The Things We Stop Seeing
Instead of heading straight back to the highway that afternoon, I let curiosity lead me. A dirt road outside town caught my attention, winding through a stretch of untouched land.
It reminded me of a dirt road I biked in Yangshuo, China.
I once stopped at a tiny roadside stall where an older man was selling bowls of fresh noodles, working silently with quick, practiced motions. We didn’t share a language—only gestures—but he pointed toward a hill behind his shop after I paid for my food. Then he made a walking motion, his hands mimicking a slow climb, and waved me toward the path.
There was no sign, no indication that anything worth seeing was at the top. But I followed his direction, trusting the advice of a stranger with nothing to gain from sending me there.

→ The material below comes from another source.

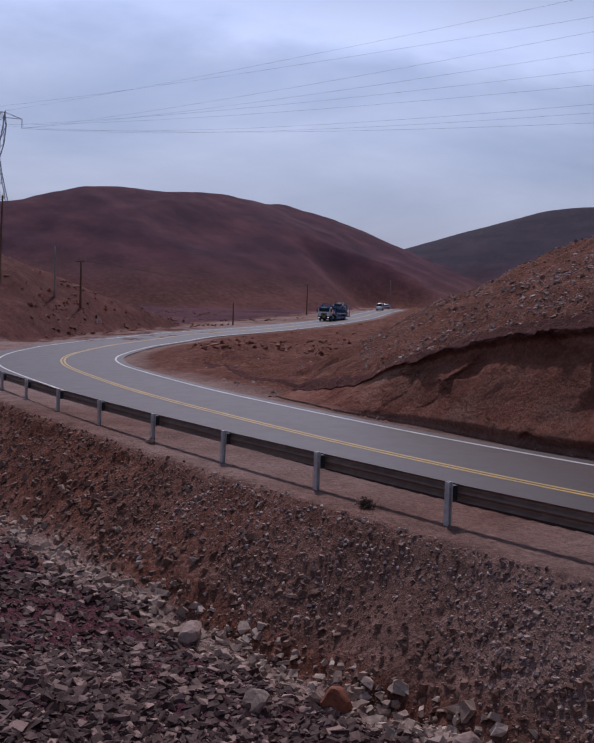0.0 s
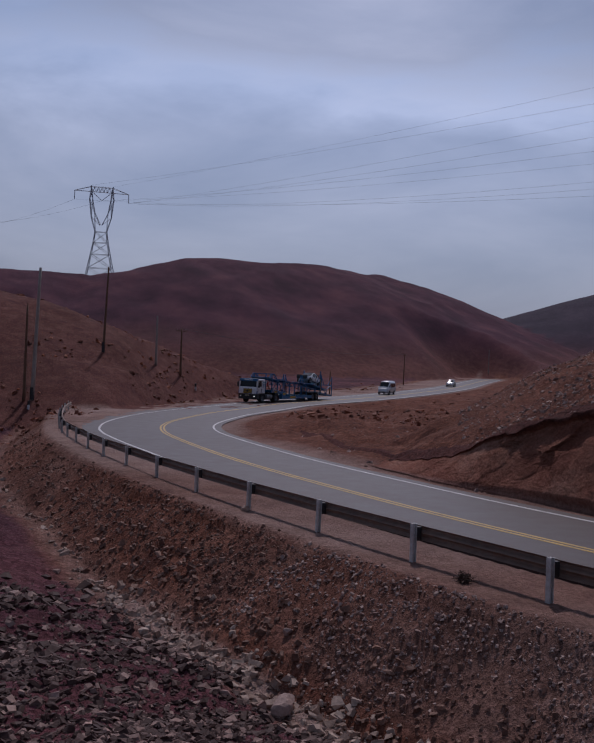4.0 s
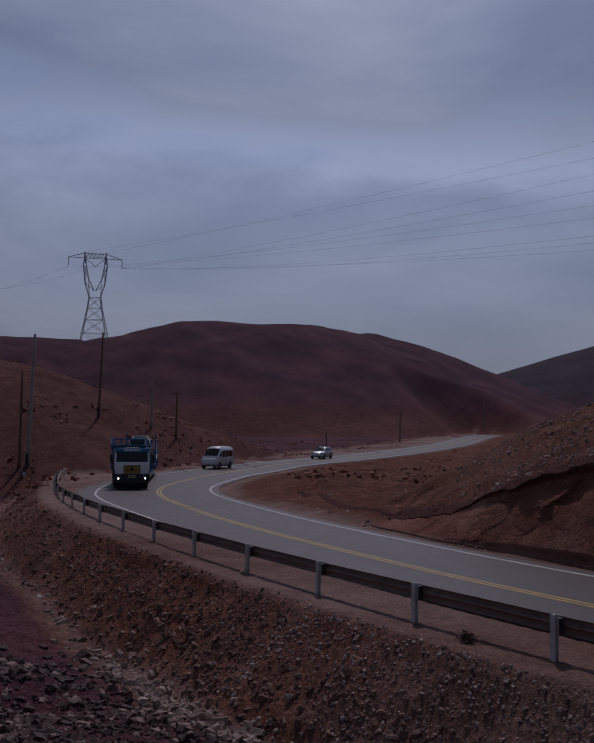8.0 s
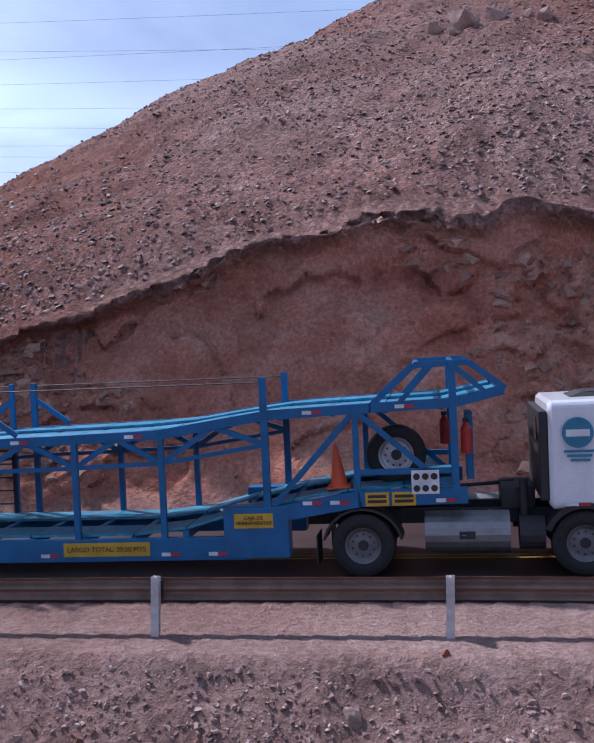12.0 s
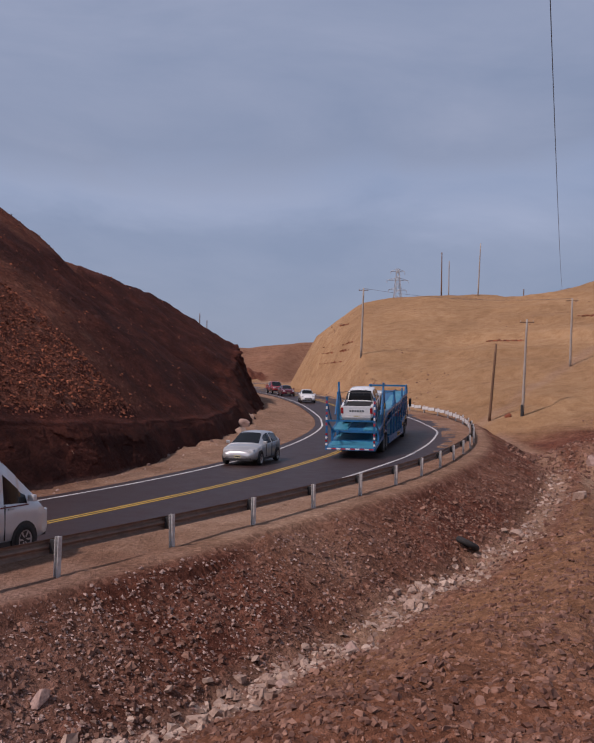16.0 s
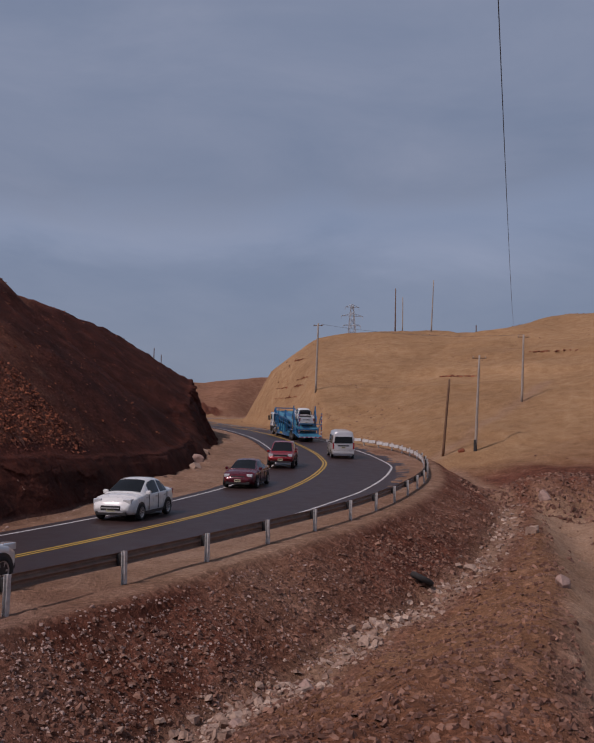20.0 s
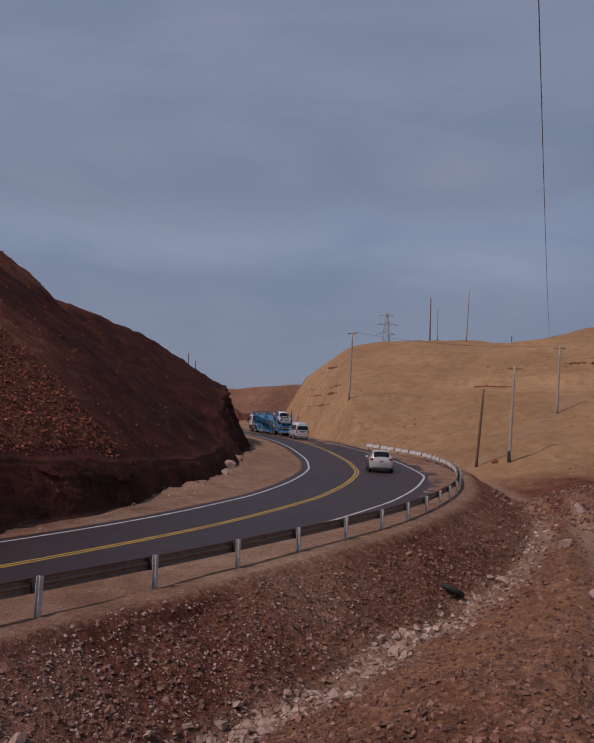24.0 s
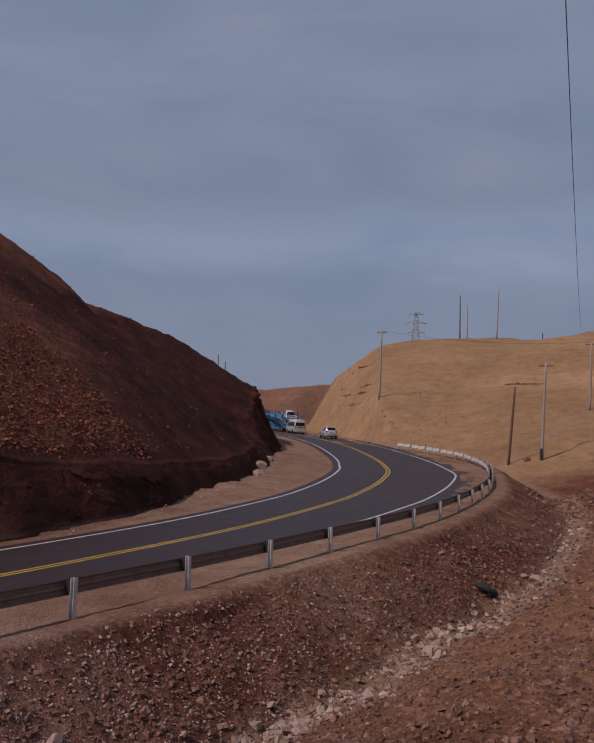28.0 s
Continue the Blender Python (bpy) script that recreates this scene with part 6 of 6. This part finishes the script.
# a dark blue cloth edge that swings past close to the eye
def build_cloth():
    th = empty("blue_cloth", "dark blue cloth hanging close to the viewer", "cloth")
    for k in range(3):
        bm = bmesh.new()
        rows = []
        for i in range(15):
            z = -0.62 + i * 0.09
            row = []
            for j in range(7):
                y = 0.008 + j * 0.04 + 0.008 * math.sin(i * 0.5)
                row.append(Vector((0.02 * k + 0.006 * math.sin(i * 0.9 + j * 0.8 + k), y, z)))
            rows.append(row + [p + Vector((0.004, 0, 0)) for p in row[::-1]])
        loft(bm, rows)
        part("cloth_fold", bm, M_TARP, th, smooth=True, m=Matrix.Translation((0, 0.05 * k, 0)))
    return th


cloth = build_cloth()


# ---- movement ----
def ride(points):
    """Smooth position along the road at time t from (seconds, metres) pairs."""
    ts, ss = np.array([p[0] for p in points], float), np.array([p[1] for p in points], float)
    m = np.gradient(ss, ts)

    def at(t):
        k = int(np.clip(np.searchsorted(ts, t) - 1, 0, len(ts) - 2))
        h = ts[k + 1] - ts[k]
        u = (t - ts[k]) / h
        if u < 0:
            return ss[0] + m[0] * (t - ts[0])
        if u > 1:
            return ss[-1] + m[-1] * (t - ts[-1])
        return ((2 * u ** 3 - 3 * u ** 2 + 1) * ss[k] + (u ** 3 - 2 * u ** 2 + u) * h * m[k] + (-2 * u ** 3 + 3 * u ** 2) * ss[k + 1] + (u ** 3 - u ** 2) * h * m[k + 1])
    return at


def on_two(front, rear):
    """Pose of a vehicle whose origin is at the rear point, heading for the front point."""
    d = front - rear
    yaw, pitch = math.degrees(math.atan2(d.y, d.x)), -math.degrees(math.atan2(d.z, math.hypot(d.x, d.y)))
    return Matrix.Translation(rear) @ pose(0, 0, 0, 0, 0, yaw) @ pose(0, 0, 0, 0, pitch, 0)


TIMES = [k * 0.25 for k in range(113)]
TRUCK_S = [(0, -187), (1, -163.5), (2, -142), (3, -123), (4, -106), (4.5, -99), (6.5, -81.5), (7, -75.7), (7.5, -68.4), (8, -60.4), (8.5, -51.2), (9, -42), (9.5, -33.4),
           (10, -25.3), (10.5, -17.2), (11, -9.35), (11.5, -1.5), (12, 6.5), (12.5, 14.35), (14.5, 45.8), (15.5, 62.0), (16, 70.2), (17, 86), (18, 100.7), (19, 113.5), (20, 125), (20.5, 130.5),
           (22.5, 152), (23, 157), (24, 163.5), (25, 168.5), (26, 172.5), (27, 176), (28, 178.8)]
TRUCK_OFF = [(-200, -1.7), (-115, -2.4), (-100, -4.6), (-90, -5.2), (-79, -4.9), (-74, -4.6), (-68, -3.2), (-60, -1.7), (-51, -0.95), (-33, -0.75), (-10, -0.6), (0, -0.3), (13, -0.2), (35, -1.1), (60, -1.3), (85, -1.7), (135, -1.8), (165, -2.6), (300, -2.6)]
VAN_S = [(0, -295), (1, -262), (2, -224), (3, -188), (4, -161), (4.5, -150.5), (6.5, -116), (7, -108), (7.5, -101), (8, -95.3), (8.5, -90), (9.5, -79.5), (10, -74), (10.5, -68.3), (12, -48), (14, -14.5), (16.1, 20.2), (16.5, 26.7), (17, 34.6), (18, 51), (19, 66.5),
         (20, 81), (20.5, 88), (22.5, 115.5), (23, 121.5), (24, 134.5), (25, 144.5), (26, 149), (27, 152.2), (28, 154.5)]
SUV_S = [(0, -360), (2, -320), (3, -282), (4, -226), (4.5, -205), (6.5, -152), (7, -143.5), (8, -128.5), (9, -115), (9.5, -108.5), (12, -77), (16, -33), (19.5, 12.5), (20.4, 25.5), (22.5, 55), (23, 62), (24, 74.5), (25, 87), (26, 100), (27, 118), (28, 135)]
HATCH_S = [(0, 330), (14.5, 68), (15.7, 50.6), (16.1, 43.0), (16.9, 24.7), (28, -165)]
SEDAN_S = [(0, 390), (14.5, 135), (15.8, 117), (16.5, 101), (17, 91.5), (17.5, 82.5), (18, 73.5), (18.5, 64), (19, 54.5), (19.5, 45.8), (20, 36.3), (20.4, 28.7), (28, -110)]
MAROON_S = [(0, 390), (14.5, 160), (15.4, 145), (16, 134), (16.5, 123.5), (17, 113), (17.5, 103), (18, 93), (18.5, 81), (19, 69), (19.5, 61), (20, 52.8), (20.5, 44.5), (22, 14), (28, -90)]
RED_S = [(0, 390), (14.5, 168), (15.5, 150), (16.5, 134), (17, 125.5), (17.5, 116), (18, 106.5), (18.5, 97), (19, 87.5), (19.5, 78), (20, 68.5), (20.5, 59), (22.5, 22), (28, -75)]
NEAR_OFF = [(-400, -1.7), (-112, -2.0), (-95, -3.5), (-70, -3.2), (-45, -1.8), (300, -1.75)]
OPP_OFF = [(-400, 1.8), (25, 1.9), (45, 2.5), (75, 3.0), (100, 2.8), (125, 1.9), (400, 1.8)]


def bend(table):
    return lambda s: float(np.interp(s, [a for a, _ in table], [b for _, b in table]))


def drive(thing, table, offs, base, back=False):
    """Key a car: origin at its rear axle, base metres to the front axle; the table gives its middle."""
    s_of, o = ride(table), bend(offs)
    rows = []
    for t in TIMES:
        s = s_of(t)
        g = -1 if back else 1
        f, r = s + g * base / 2, s - g * base / 2
        rows.append((t, on_two(lane(f, o(f)), lane(r, o(r)))))
    walk(thing, rows)


def roll(thing, table, t0, t1):
    """Turn the wheels of a vehicle with its way along the road from t0 to t1."""
    s_of = ride(table)
    for w, m, R in WHEELS:
        if w.parent is not thing:
            continue
        sign = -1 if m[0][0] < 0 else 1
        rows, t = [], t0
        if t0 > 0:
            rows.append((0.0, m))
        while t < t1:
            turn = math.degrees(abs(s_of(t) - s_of(t0)) / R)
            rows.append((t, m @ pose(0, 0, 0, 0, sign * turn, 0)))
            speed = abs(s_of(t + 0.02) - s_of(t - 0.02)) / 0.04
            t += min(0.3, 1.2 * R / max(speed, 0.1))
        if rows[-1][0] < 28.0:
            rows.append((28.0, rows[-1][1]))
        walk(w, rows)


def motions():
    s_of, o = ride(TRUCK_S), bend(TRUCK_OFF)
    head, tail = [], []
    for t in TIMES:
        s = s_of(t)
        pf, pd = lane(s - 1.8, o(s - 1.8)), lane(s - 5.3, o(s - 5.3))
        pb = lane(s - 16.4, o(s - 16.4))
        head.append((t, on_two(pf, pd)))
        tail.append((t, on_two(pd, pb)))
    walk(tractor, head)
    walk(trailer, tail)
    cargo.scale = (0.94, 0.94, 0.94)
    walk(cargo, [(t, m @ pose(-1.85, 0, 1.68, 0, -11.2, 0)) for t, m in tail])
    walk(cone, [(t, m @ pose(10.72, -0.85, 1.43, 0, -4, 0)) for t, m in tail])
    # the cloth stands off to the left of the eye and swings in for a moment
    rows = []
    for t, edge in ((0, 60), (3.4, 60), (3.9, 30), (4.15, 17.0), (4.5, 14.6), (4.9, 14.0), (5.4, 15.2), (5.9, 19), (6.3, 34), (7, 60), (28, 60)):
        a = radians(-50.5 - edge)
        rows.append((t, Matrix.Translation((0.5 * math.sin(a), 0.5 * math.cos(a), EYE_Z)) @ pose(0, 0, 0, 0, 0, 180 + 50.5 + edge - 90) @ pose(0, 0, 0, -4.4, 0, 0)))
    walk(cloth, rows)
    for thing, table, t0, t1 in ((tractor, TRUCK_S, 6.4, 20.6), (trailer, TRUCK_S, 6.4, 20.6), (van, VAN_S, 6.4, 22.0), (suv, SUV_S, 19.0, 27.9), (hatch, HATCH_S, 14.3, 17.2),
                                 (sedan, SEDAN_S, 14.3, 20.7), (maroon, MAROON_S, 14.3, 21.6), (redp, RED_S, 14.3, 22.2)):
        roll(thing, table, t0, t1)
    drive(van, VAN_S, NEAR_OFF, 3.1)
    drive(suv, SUV_S, NEAR_OFF, 2.7)
    drive(hatch, HATCH_S, OPP_OFF, 2.65, True)
    drive(sedan, SEDAN_S, OPP_OFF, 2.5, True)
    drive(maroon, MAROON_S, OPP_OFF, 2.8, True)
    drive(redp, RED_S, OPP_OFF, 3.1, True)


motions()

When I reached the top, I understood.
Below me, Yangshuo stretched out like a dream. No tourists. There are no ticket booths. I stood silently, taking in a view no one else had told me about. I could see why Youngshou was on the face of the Chinese Yen.
It was the same feeling I had standing on this hill overlooking an American town most people wouldn’t think twice about.
Had this been where teenagers came to make out, carving their initials into tree trunks, dreaming of the day they’d finally leave town? And how many of them had left? How many returned?
The view was beautiful, but I had the distinct feeling it was a place more meaningful to those who had once called it theirs.
I thought about how often we search for adventure in faraway places, never realizing how much of it is already around us.
Finding adventure in the everyday isn’t about going somewhere new—it’s about seeing what’s been there all along.